Defendant next assigns as error the following instruction:
“Now I will further attempt to explain those definitions to you, but before doing so I will, in the course of my instructions, refer to the term ‘self-defense,’ which I will define for you later.
I will also be referring to the term ‘without lawful justification or excuse.’ When I use the phrase, ‘without lawful justification or excuse,’ in this trial, I am referring to the term ‘self-defense.'”

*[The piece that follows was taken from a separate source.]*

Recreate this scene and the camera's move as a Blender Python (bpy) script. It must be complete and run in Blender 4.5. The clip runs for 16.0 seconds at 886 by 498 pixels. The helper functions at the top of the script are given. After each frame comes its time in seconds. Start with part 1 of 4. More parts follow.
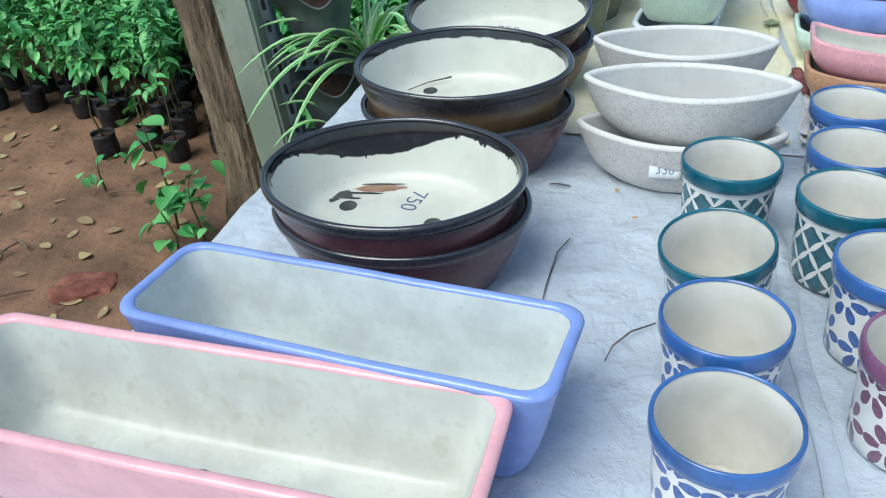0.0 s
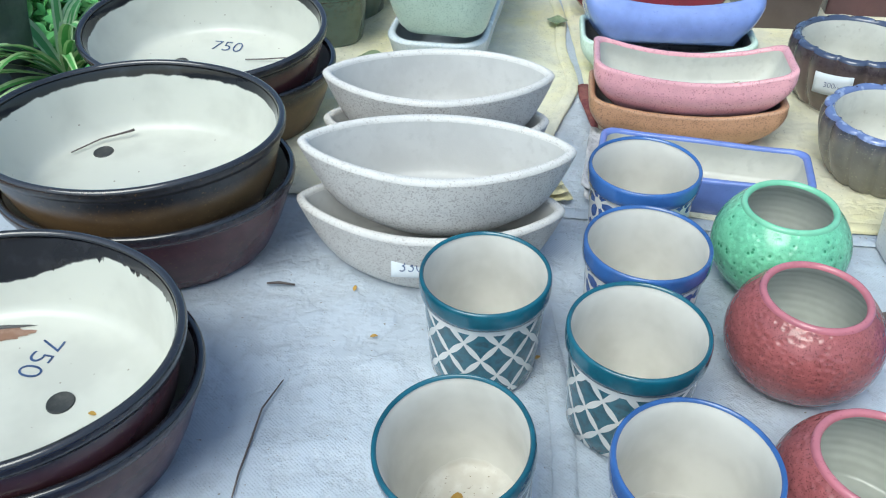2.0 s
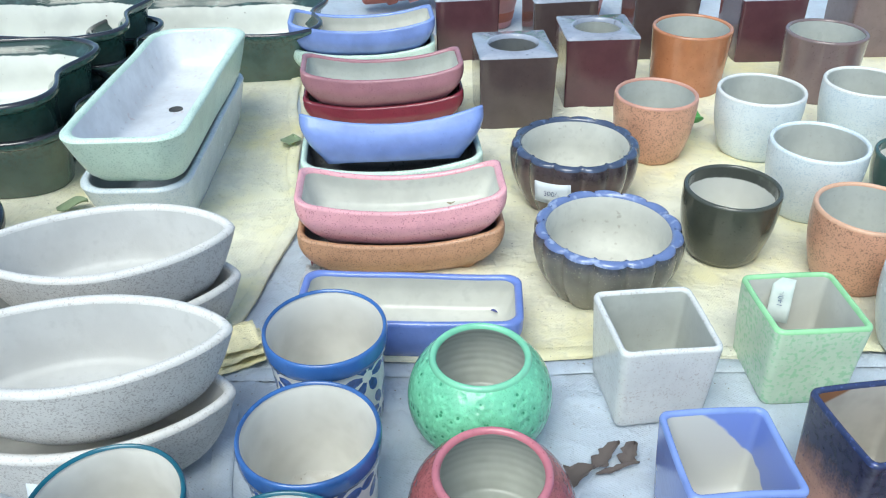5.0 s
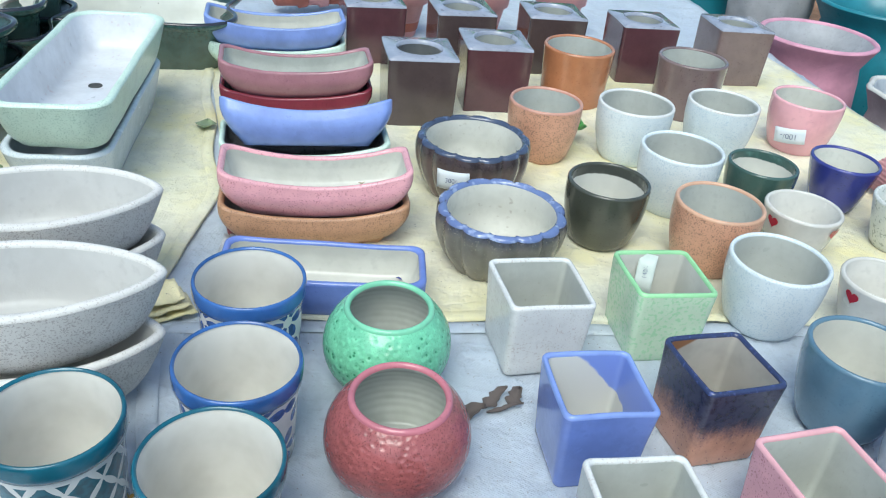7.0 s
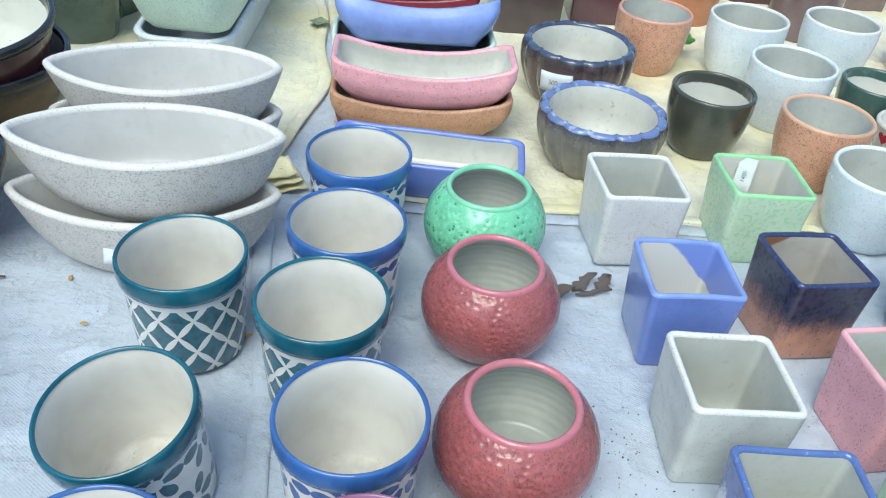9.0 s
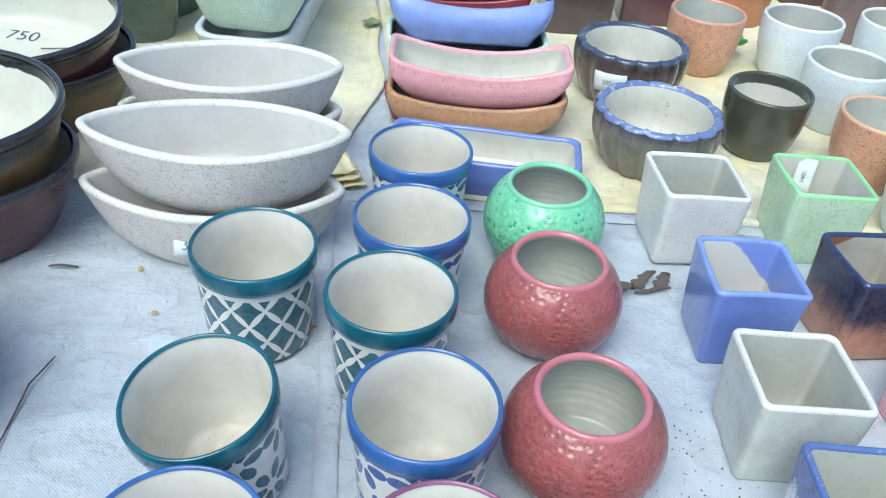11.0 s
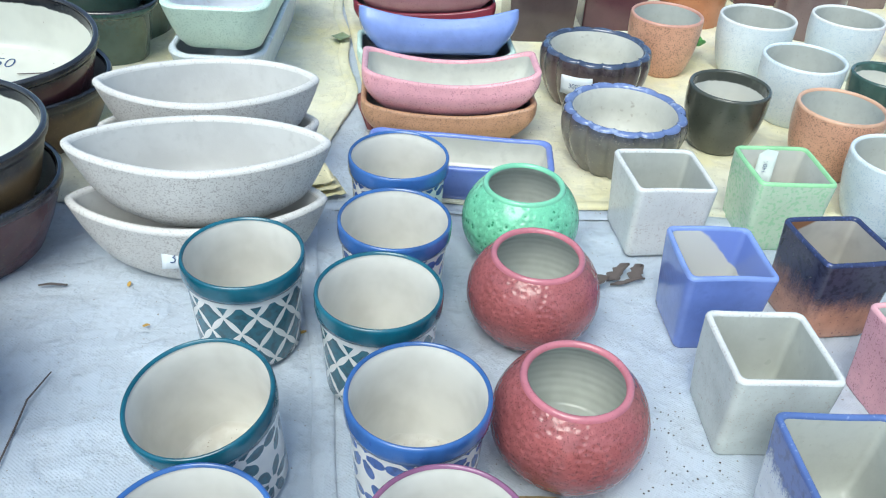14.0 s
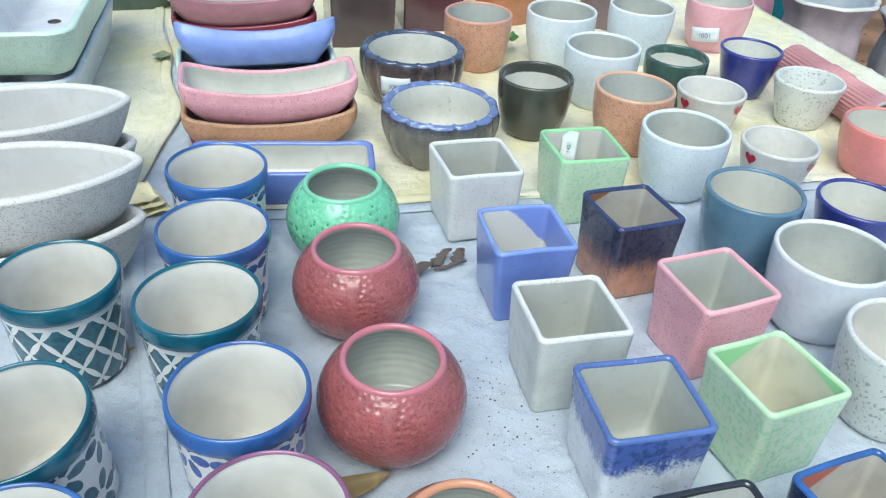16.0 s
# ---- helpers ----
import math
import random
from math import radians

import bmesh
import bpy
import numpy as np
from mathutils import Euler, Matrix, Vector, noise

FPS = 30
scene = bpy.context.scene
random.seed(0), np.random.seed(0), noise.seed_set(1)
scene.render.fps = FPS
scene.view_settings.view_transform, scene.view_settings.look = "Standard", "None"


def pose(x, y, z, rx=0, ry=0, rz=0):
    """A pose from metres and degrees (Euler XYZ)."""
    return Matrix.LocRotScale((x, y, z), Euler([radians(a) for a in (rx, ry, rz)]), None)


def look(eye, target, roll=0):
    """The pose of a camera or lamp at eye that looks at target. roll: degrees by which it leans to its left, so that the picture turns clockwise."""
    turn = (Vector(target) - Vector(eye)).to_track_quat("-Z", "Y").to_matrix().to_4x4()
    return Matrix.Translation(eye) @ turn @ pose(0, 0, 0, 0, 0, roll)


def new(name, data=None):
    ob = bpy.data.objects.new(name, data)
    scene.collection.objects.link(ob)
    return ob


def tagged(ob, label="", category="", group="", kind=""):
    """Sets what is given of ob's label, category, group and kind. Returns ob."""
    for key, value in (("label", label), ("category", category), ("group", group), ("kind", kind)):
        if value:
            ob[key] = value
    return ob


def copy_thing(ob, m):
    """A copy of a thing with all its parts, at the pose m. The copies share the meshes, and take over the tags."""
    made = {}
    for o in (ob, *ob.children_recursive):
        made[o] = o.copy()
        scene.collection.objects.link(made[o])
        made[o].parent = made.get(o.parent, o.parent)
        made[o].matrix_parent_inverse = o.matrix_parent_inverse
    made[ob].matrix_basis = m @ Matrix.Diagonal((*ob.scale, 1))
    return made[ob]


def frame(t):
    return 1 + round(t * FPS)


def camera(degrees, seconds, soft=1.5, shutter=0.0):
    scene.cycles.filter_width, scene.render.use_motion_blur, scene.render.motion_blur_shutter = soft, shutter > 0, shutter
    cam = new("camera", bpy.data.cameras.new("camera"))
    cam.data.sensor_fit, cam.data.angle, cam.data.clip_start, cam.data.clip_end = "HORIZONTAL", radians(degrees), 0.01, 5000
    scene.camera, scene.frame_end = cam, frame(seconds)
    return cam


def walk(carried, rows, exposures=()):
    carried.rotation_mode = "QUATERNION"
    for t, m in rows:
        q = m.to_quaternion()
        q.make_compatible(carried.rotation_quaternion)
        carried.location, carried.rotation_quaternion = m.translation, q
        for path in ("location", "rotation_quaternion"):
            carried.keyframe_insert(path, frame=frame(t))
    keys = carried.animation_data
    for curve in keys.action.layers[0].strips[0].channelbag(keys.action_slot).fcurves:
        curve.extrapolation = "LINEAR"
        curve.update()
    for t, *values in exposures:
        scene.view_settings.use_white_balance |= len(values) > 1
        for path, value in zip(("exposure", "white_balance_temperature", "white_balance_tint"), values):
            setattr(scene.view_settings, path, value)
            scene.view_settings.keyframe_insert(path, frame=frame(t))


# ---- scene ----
cam = camera(57.33, 16.0, soft=1.15)
PATH = [
    (0, (0.4749, 0.1174, 0.6728), (0.0582, 1.7318, -0.4317), -4.51),
    (0.5, (0.4553, 0.1929, 0.6874), (0.2258, 1.8950, -0.3375), -3.10),
    (1, (0.4478, 0.3070, 0.6745), (0.4256, 2.0144, -0.3668), -1.10),
    (1.5, (0.5079, 0.4031, 0.6796), (0.5914, 2.0479, -0.4552), 1.43),
    (2, (0.5922, 0.5414, 0.6602), (0.5647, 2.1124, -0.5772), -0.52),
    (2.5, (0.6434, 0.6336, 0.6529), (0.5720, 2.1143, -0.6896), -2.39),
    (3, (0.6883, 0.6318, 0.6441), (0.7060, 2.1024, -0.7113), -1.69),
    (3.5, (0.7420, 0.5911, 0.6582), (0.9635, 2.0424, -0.7000), 1.50),
    (4, (0.7516, 0.6087, 0.6628), (1.0249, 2.1240, -0.6136), 1.43),
    (4.5, (0.7887, 0.6450, 0.6845), (1.0375, 2.2424, -0.4930), -0.59),
    (5, (0.8317, 0.6764, 0.6862), (1.1231, 2.3178, -0.4188), -0.98),
    (5.2, (0.8260, 0.6751, 0.7042), (1.2002, 2.3128, -0.3812), 0.49),
    (7.3, (0.7717, 0.5388, 0.6876), (1.3418, 2.1405, -0.3658), 6.08),
    (7.5, (0.7745, 0.5358, 0.6761), (1.3373, 2.1109, -0.4203), 6.07),
    (8, (0.7693, 0.5094, 0.6637), (1.2781, 2.0453, -0.5120), 6.69),
    (8.5, (0.7663, 0.4788, 0.6602), (1.2085, 2.0198, -0.5356), 5.23),
    (9, (0.7467, 0.4749, 0.6588), (1.0918, 2.0410, -0.5362), 5.90),
    (9.5, (0.7219, 0.4761, 0.6557), (1.0071, 2.0525, -0.5417), 6.48),
    (12, (0.7047, 0.4498, 0.6556), (1.0021, 2.0352, -0.5268), 4.02),
    (12.5, (0.7033, 0.4405, 0.6584), (1.0269, 2.0313, -0.5098), 3.80),
    (13, (0.6936, 0.4334, 0.6613), (1.0272, 2.0347, -0.4895), 3.54),
    (13.5, (0.6921, 0.4305, 0.6601), (1.0293, 2.0292, -0.4934), 3.61),
    (14, (0.6891, 0.4316, 0.6627), (1.0308, 2.0218, -0.5010), 3.73),
    (14.5, (0.6954, 0.4270, 0.6597), (1.0425, 2.0190, -0.5001), 3.67),
    (15, (0.7008, 0.4225, 0.6617), (1.0694, 2.0096, -0.4981), 3.12),
    (15.5, (0.7161, 0.4123, 0.6667), (1.1735, 1.9702, -0.5011), 3.84),
    (16, (0.7446, 0.3683, 0.6772), (1.3787, 1.8909, -0.4540), 3.73),
]
walk(cam, [(t, look(eye, target, roll)) for t, eye, target, roll in PATH], exposures=[(0, 0.58, 5980, -1), (1, 0.72, 5980, -1), (1.6, 0.70, 5980, -1), (2, 0.58, 5980, -1), (2.6, 0.50, 5980, -1), (3, 0.52, 5980, -1), (3.5, 0.60, 5980, -1), (4, 0.67, 5980, -1), (5.2, 0.68, 5980, -1), (7.3, 0.58, 5980, -1), (8.5, 0.62, 5980, -1), (9.5, 0.68, 5980, -1), (12, 0.71, 5980, -1), (15.2, 0.72, 5980, -1), (16, 0.62, 5980, -1)])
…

Defendant argues that the charge was incorrect in that the trial judge intimated “that the right of self-defense is an act done ‘without lawful justification or excuse’ rather than an act done ‘with lawful justification or excuse.'” Inasmuch as defendant was not entitled to an instruction on self-defense, this statement of the trial judge could not have prejudiced him. State v. Freeman, 275 N.C. 662, 170 S.E. 2d 461 (1969). It is, moreover, clear to us that the trial judge intended to convey to the jury the notion that “justification or excuse” referred to the doctrine of “self-defense.” He was not attempting to define at this point in his instructions the doctrine. He did correctly define it at other places in his instructions. While it would have been preferable for the judge to have told the jury that the phrase “lawful justification or excuse” referred to the doctrine of self-defense, we don’t believe the jury was misled by the instruction as given. This assignment of error is overruled.

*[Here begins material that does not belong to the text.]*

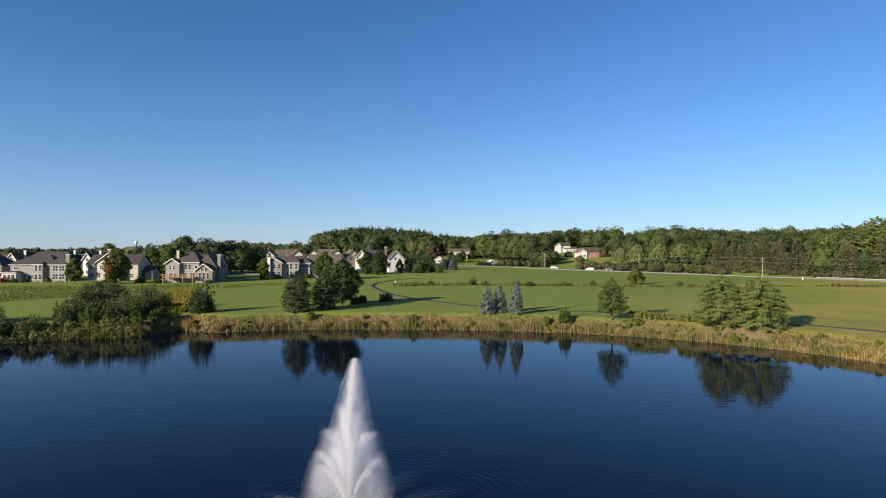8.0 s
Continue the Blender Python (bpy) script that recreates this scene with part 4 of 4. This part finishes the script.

Defendant next assigns as error the failure of the trial court to set aside the verdict as being contrary to the weight of the evidence “since the State relied solely upon circumstantial evidence of a conjectural nature.” Suffice it to say that we find the circumstantial evidence utilized by the state in this case rather overwhelming against defendant. There was no error in the trial judge’s failure to set aside the verdict as being contrary to the weight of the evidence.